|A view of the inside of my mini tool chest|
The more particular among woodworkers and DIY enthusiasts tend to be fastidious about their tools. A great many of them spend an inordinate amount of time and effort to construct objects to store them. A particularly favourite pastime appears to be the construction of tool chests, cabinets and so on exclusively for the purpose of housing tools and accessories.
Of the numerous designs and options available, one which any DIY woodworker could make is a mini tool chest, which goes by a variety of names such as "grandfather's tool chest", "carrying tool box" and so on.
Put briefly, this is nothing more than a smallish (18 by 12 by 10 inch or so) box with a lid, handle and a few embellishments on the exterior and trays inside. This chest can be built in a variety of ways and the most inexperienced could put it together almost entirely with nails and glue.
The more adventurous, as well as slightly more skilled, could take the approach favoured by the punctilious Mr Christopher Schwarz, who advocates the use of dovetails wherever possible and other measures to ensure the chest's survival through the millennia ahead.
I too embarked on the journey inspired by the many jottings, videos and blogs by Mr Schwarz. In the end I did deviate somewhat from the straight and narrow laid down by him but managed to get the thing done.
I used Pine everywhere except the lid which was made with Yellow Cedar. The basic framework was achieved using dovetail joints as recommended by the pundit, though I believe that screws and glue could also achieve a very strong carcass.
|The carcass: Pine and dovetails|
The bottom went on with glue and screws, though cut nails (which cannot be found in India) are recommended.
|Bottom in place: rock solid box|
With the bottom in place, the box felt very strong; I tested it by resting my considerable weight on it. The thing didn't murmur in protest.
|Pine strips for the skirting|
The skirting at the base came next. I was tempted to butt joint it together but as advised used dovetails again but this time the dovetails were opposed to that of the carcass.
|Skirting with glazing moulding attached to btoom|
|Dovetails in carcass and skirting are opposed to each other|
The top skirting was put together using butt joints. I was a little careless in selecting the strips for the top skirting and later had problems fitting the lid. I added half inch glazing moulding to improve the look of the skirting. It began to look like a tool chest at this point.
|Top skirting attached: beginning to look like a tool chest|
I made two shallow tills, one with dovetails and the other with box joints as I have described in an earlier blog post.
|A Till made with dovetails and rebated bottom for plywood base|
|Runners inside the chest on which the tills will slide|
These need to slide on runners attached to the inside of the box. The upper till is wider than the lower one and the runners have to be sized accordingly.
My stock of Pine, which I had been using for the past two years, ran out and I had to mill some Yellow Cedar for the lid.

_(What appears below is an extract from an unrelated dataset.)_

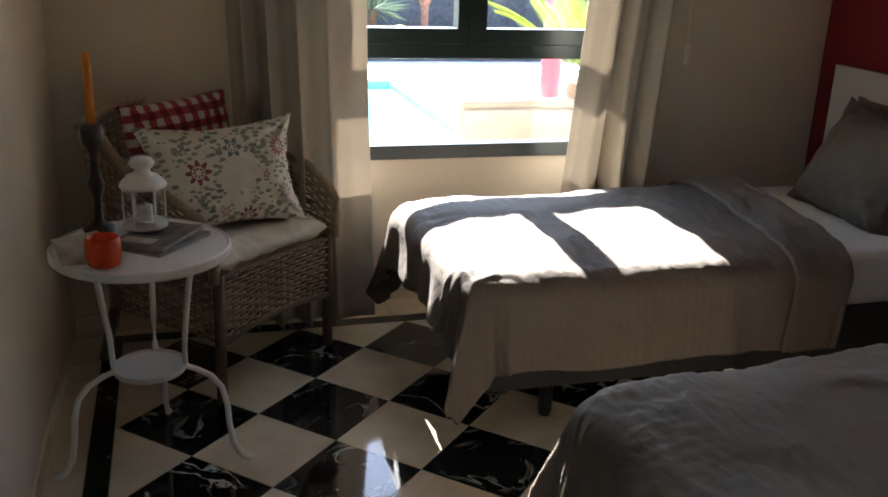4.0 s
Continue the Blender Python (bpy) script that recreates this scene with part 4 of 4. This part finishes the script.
lantern("lantern", "white metal candle lantern on round white table", Matrix.Translation((-2.785, -0.845, TZ + 0.0205)) @ Matrix.Scale(1.0, 4), M_WHITEMETAL, 1.28)
cg = thing("candle_glass", "orange glass candle holder on white table", "candle", Matrix.Translation((-2.88, -1.095, TZ + 0.001)) @ Matrix.Scale(0.87, 4))
part("glass_bowl", lathe(bmesh.new(), [(0.033, 0), (0.044, 0.006), (0.050, 0.04), (0.048, 0.075), (0.045, 0.086), (0.042, 0.086), (0.044, 0.06), (0.036, 0.05), (0.002, 0.05)], n=32), M_ORANGEWAX, cg, smooth=True)
part("wick", tube(bmesh.new(), [(0, 0, 0.05), (0.002, 0, 0.062)], 0.0012, 6), M_SLOT, cg)
cs = thing("candlestick", "dark turned candlestick holding a tall orange candle", "candlestick", Matrix.Translation((-2.908, -0.800, TZ + 0.001)) @ Matrix.Scale(1.05, 4))
part("stick", lathe(bmesh.new(), [(0.040, 0), (0.042, 0.008), (0.026, 0.016), (0.012, 0.030), (0.010, 0.09), (0.017, 0.11), (0.021, 0.13), (0.012, 0.155), (0.010, 0.20), (0.016, 0.222), (0.026, 0.235), (0.029, 0.270), (0.026, 0.284), (0.012, 0.285)], n=24), M_TURNED, cs, smooth=True)
part("candle", lathe(bmesh.new(), [(0.011, 0.280), (0.011, 0.36), (0.0105, 0.44), (0.008, 0.462), (0.001, 0.466)], n=16), M_CANDLE, cs, "tall orange candle", smooth=True)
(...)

I was very pleased to find that Yellow Cedar is a delight to plane and takes on a very pleasing texture which does not require any further sanding.
|Yellow Cedar for the lid frame|
Here I used the traditional frame and panel method to make the lid using regular mortise and tenon joints.
|Traditional mortise and tenon joints for the frame|
|Frame and panel lid in clamps|
For the panel I glued together two pieces of Yellow Cedar and routed a groove along its side, leaving one quarter of an inch below the groove. The bit used was also a quarter of an inch thick and was used to cut a groove along the inside of the frame exactly a quarter of an inch below the surface. This meant the panel would fit exactly in the groove and protrude above it. Before glue up, I rounded over the edges of the panel for a softer look. I cut off the horns on one side of the frame after the glue dried and sanded down everything with 180 and 240 grit paper.
|The lid complete|
Perhaps the most complicated part was the finishing. At first I thought I would stain and Shellac it but then decided to use black enamel paint that had been lying around in a cupboard.
A dark finish appears to be the choice of most Western woodworkers and the reason I suspect is the assumption that the chest will darken with time, abuse and mould as have most chests which have survived the centuries and decades. Rather than allow time to do the job, modern day woodworkers perhaps seek to hasten the process with coats of dark dismal paint. This gives the chest a "traditional" or aged appearance.
The attempt to stain the chest proved a complete disaster and then when I sloshed on three coats of black paint, I was left with a rude, shiny object that reflected light from each imperfection.
It took me several hours and considerable elbow grease to painstakingly rub the chest's plastic like surface with 400 and 600 grit sandpaper, then work on a rubbing compound and finally buff each surface down to a dull pleasing sheen.
|The Tool chest at last: blemished but beautiful!|
The result was not unpleasant even though the paint had rubbed away at parts exposing wood underneath. It looked mature, sedate and mellow, like a well-tended whisky. Not a classic, blemished definitely but one that will serve me well through the years ahead.